Marchés fermiers, Amap, magasins de producteurs ou La Ruches qui dit oui… Les initiatives de vente en circuit court se multiplient. Une exploitation agricole sur cinq pratique désormais ce mode de commercialisation qui entend se passer des intermédiaires traditionnels de la distribution. 6 à 7% des achats alimentaires en France emprunteraient aujourd’hui les circuits courts, d’après les chiffres du Ministère de l’agriculture. Sur le papier, les bénéfices environnementaux, sociaux et économiques ne manquent pas. Pourtant ce n’est pas toujours aussi simple.
1/ Les agriculteurs sont mieux rémunérés que dans la grande distribution
« Aider les agriculteurs à améliorer leurs revenus » est cité comme la principale attente des acteurs des circuits courts, selon une enquête de l’Inra. Or ce n’est pas toujours le cas : pratiquement toutes les enseignes se sont en effet mobilisées pour garantir un prix « juste » aux petits producteurs, instaurant des négociations « privilégiées » et « durables » pour leurs fournisseurs PME. Ces bonnes intentions sont toutefois moins d’être généralisées. Comme Casino, qui a lancé en 2007 une gamme de produits locaux « Le meilleur d’ici », quasi inexistante dans les magasins comme le révèle le magazine Que Choisir dans un article publié en septembre.
D’autre part, les contraintes liées à ce mode de distribution sont parfois lourdes à supporter. « Que ce soit au marché ou en Amap, les agriculteurs ayant choisi les circuits courts doivent offrir une grande diversité faute de quoi les consommateurs se lassent », explique ainsi à Que Choisir Christine Aubry, ingénieur de recherche à l’Inra. « Aussi, il n’est pas rare qu’ils aient 30 à 50 cultures différentes sur leur exploitation. C’est une contrainte énorme en termes de temps de travail, d’organisation et de maîtrise technique ». Les journées de travail sont souvent à rallonge, où l’on doit enchaîner un marché de 5h à midi avec le travail sur l’exploitation.

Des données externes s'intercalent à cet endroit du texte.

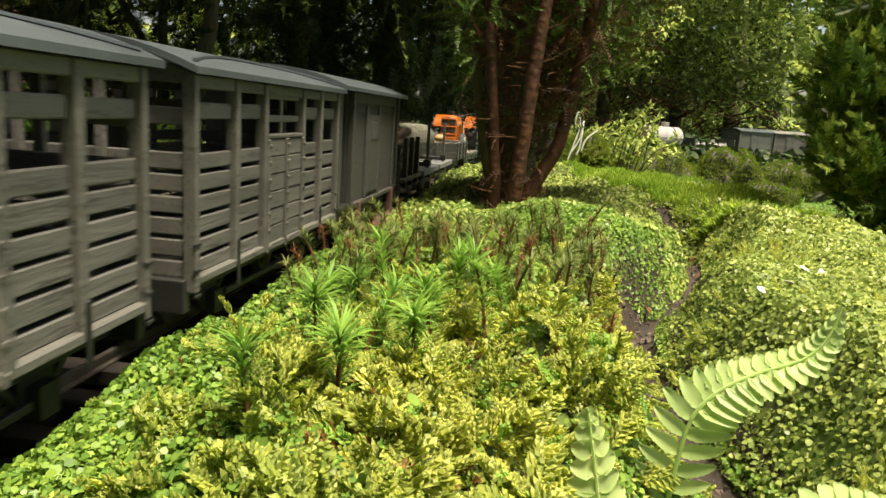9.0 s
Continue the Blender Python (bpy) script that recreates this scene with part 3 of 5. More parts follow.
def brake_van(s0, s1, label, material=None, pale=False, platform=True):
    L = s1 - s0
    h, z0, z1 = L / 2, 0.036, 0.131
    m = material or M_COACH
    r = thing("brake_van", label, "brake van", "vehicles of the train")
    underframe(r, L, 0.036)
    e = h - (0.034 if platform else 0.0)
    part("floor", rbox(-HW, HW, -h, h, 0.036, 0.040), M_FRAME, r)
    for sx in (-1, 1):
        ys = [-e if platform else -h, -h * 0.3, h * 0.12, e]
        for i in range(3):
            a, b = ys[i] + 0.001, ys[i + 1] - 0.001
            part("panel", rbox(sx * (HW - 0.004), sx * (HW - 0.0005), a, b, z0 + 0.004, z1), m, r)
            part("moulding", rbox(sx * (HW - 0.0005), sx * (HW + 0.001), a + 0.008, b - 0.008, z1 - 0.016, z1 - 0.014), m, r)
        for y in ys:
            part("post", rbox(sx * (HW - 0.004), sx * (HW + 0.002), y - 0.003, y + 0.003, z0, z1), m, r)
        part("sill", rbox(sx * (HW - 0.002), sx * (HW + 0.003), -e, e, z0, z0 + 0.004), m, r)
        part("top_rail", rbox(sx * (HW - 0.002), sx * (HW + 0.002), -e, e, z1 - 0.009, z1), m, r)
        dk = part("door", rbox(sx * (HW - 0.0005), sx * (HW + 0.0022), -h * 0.3 + 0.004, h * 0.12 - 0.004, z0 + 0.008, z1 - 0.018), m, r)
        part("door_window", rbox(sx * (HW + 0.0018), sx * (HW + 0.0028), -h * 0.3 + 0.012, h * 0.12 - 0.012, z0 + 0.055, z1 - 0.024), M_GRILLE, dk)
        if platform:
            part("handrail", rod((sx * (HW + 0.004), e + 0.004, 0.05), (sx * (HW + 0.004), e + 0.004, 0.095), 0.0012), M_FRAME, r)
            for y in (-e * 0.8, e * 0.9):
                part("step_bracket", rbox(sx * (HW - 0.002), sx * (HW + 0.005), y - 0.003, y + 0.003, 0.016, 0.04), M_STEP, r)
            part("footboard", rbox(sx * (HW - 0.004), sx * (HW + 0.012), -e * 0.95, h - 0.01, 0.0115, 0.0145), M_STEP, r, "rust-brown footboard")
    for sy in (-1, 1):
        end = sy * e
        part("end_panel", rbox(-HW + 0.004, HW - 0.004, end - 0.003, end - 0.0005, z0 + 0.004, z1), m, r)
        if platform:
            for x in (-HW + 0.004, HW - 0.004):
                part("veranda_post", rbox(x - 0.0035, x + 0.0035, sy * (h - 0.007), sy * h, 0.04, z1), m, r)
            part("end_board", rbox(-HW + 0.008, HW - 0.008, sy * (h - 0.004), sy * (h - 0.001), 0.04, 0.078), m, r)
            part("end_rail", rbox(-HW + 0.008, HW - 0.008, sy * (h - 0.005), sy * h, 0.078, 0.082), m, r)
        part("gable", gable(sy * (h - 0.004), z1, 0.012, 0.002), m, r)
    arched_roof(r, L, z1, 0.013, 0.007, M_TRIM if pale else M_ROOF, strip=False)
    return ride(r, (s0 + s1) / 2, L * 0.3)


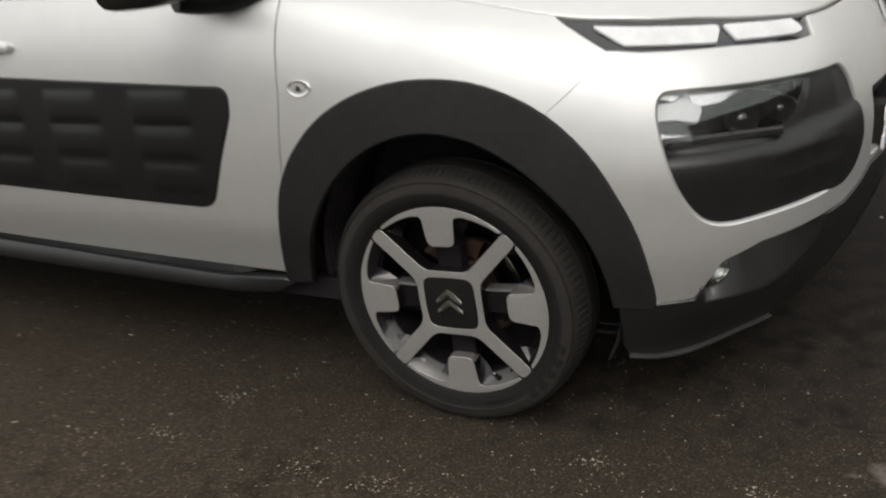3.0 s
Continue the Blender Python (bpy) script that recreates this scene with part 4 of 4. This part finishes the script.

Finalement, les modes de distribution classiques demeurent indispensables en complément de revenus : seuls 57% des agriculteurs pratiquant le circuit court tirent plus de la moitié de leur chiffre d’affaires de ce type de circuit, selon le Ministère de l’Agriculture.
2/ Les circuits courts sont meilleurs pour l’environnement
C’est même parfois le contraire ! Selon une note du Commissariat général au développement durable (CGDD) de 2013, si la distance est plus courte jusqu’au lieu de distribution, les faibles quantités et le mode de transport jouent en sa défaveur. Un véhicule utilitaire léger utilisé par un maraîcher par exemple émet en moyenne 1 068 grammes de CO2 par tonne/kilomètre, alors qu’un camion de 40 tonnes transportant des marchandises diverses sur une longue distance émet presque 10 fois moins de CO2 (84 g/t/km). Sans compter l’optimisation de remplissage, qui plaide plutôt pour le transport de masse.
Quand au mode de production, qui représente 57% des émissions, l’avantage d’une culture bio serait compensé négativement par le faible rendement à l’hectare. De même, « la fabrication d’un kilo de pain par une boulangerie artisanale consomme une et demi fois plus d’énergie que celle par une boulangerie industrielle », note le CGDD.
Enfin, tout dépend bien sûr du mode de déplacement final du consommateur. Si celui-ci parcourt 20 km en voiture pour s’approvisionner en fruits et en viande, on peut se douter que c’est moins écologique de faire toutes ses courses au même endroit.
3/ Le consommateur paye moins cher ses produits
Cela paraît une évidence : moins d’intermédiaires à rémunérer, cela signifie logiquement des prix plus bas. Mais comme les prix sont librement fixés par les producteurs, « certains vendent cher car ils profitent d’une rente de situation », avance Yuna Chiffoleau, chercheuse à l’Inra, dans Que Choisir. « D’autres pratiquent au contraire des prix bas car ils veulent rendre leurs produits accessibles. On a donc des écarts très importants ». Patrick Mundler, de l’université de Laval au Québec, ajoute : « De nombreux agriculteurs ne calculent pas précisément leur prix de revient mais fixent leurs tarifs en fonction du consentement à payer du consommateur ». Et comme celui-ci est généralement plus aisé que la moyenne et plus préoccupés par des questions éthiques et par la qualité, il est souvent assez peu regardant.
Reste un point fondamental qui reste bien réel : celui de la fraîcheur. Une tomate cueillie le matin même et vendue quelques heures après sur un marché local sera toujours plus savoureuse que celle qui a traîné toute la journée sur un étal de supermarché.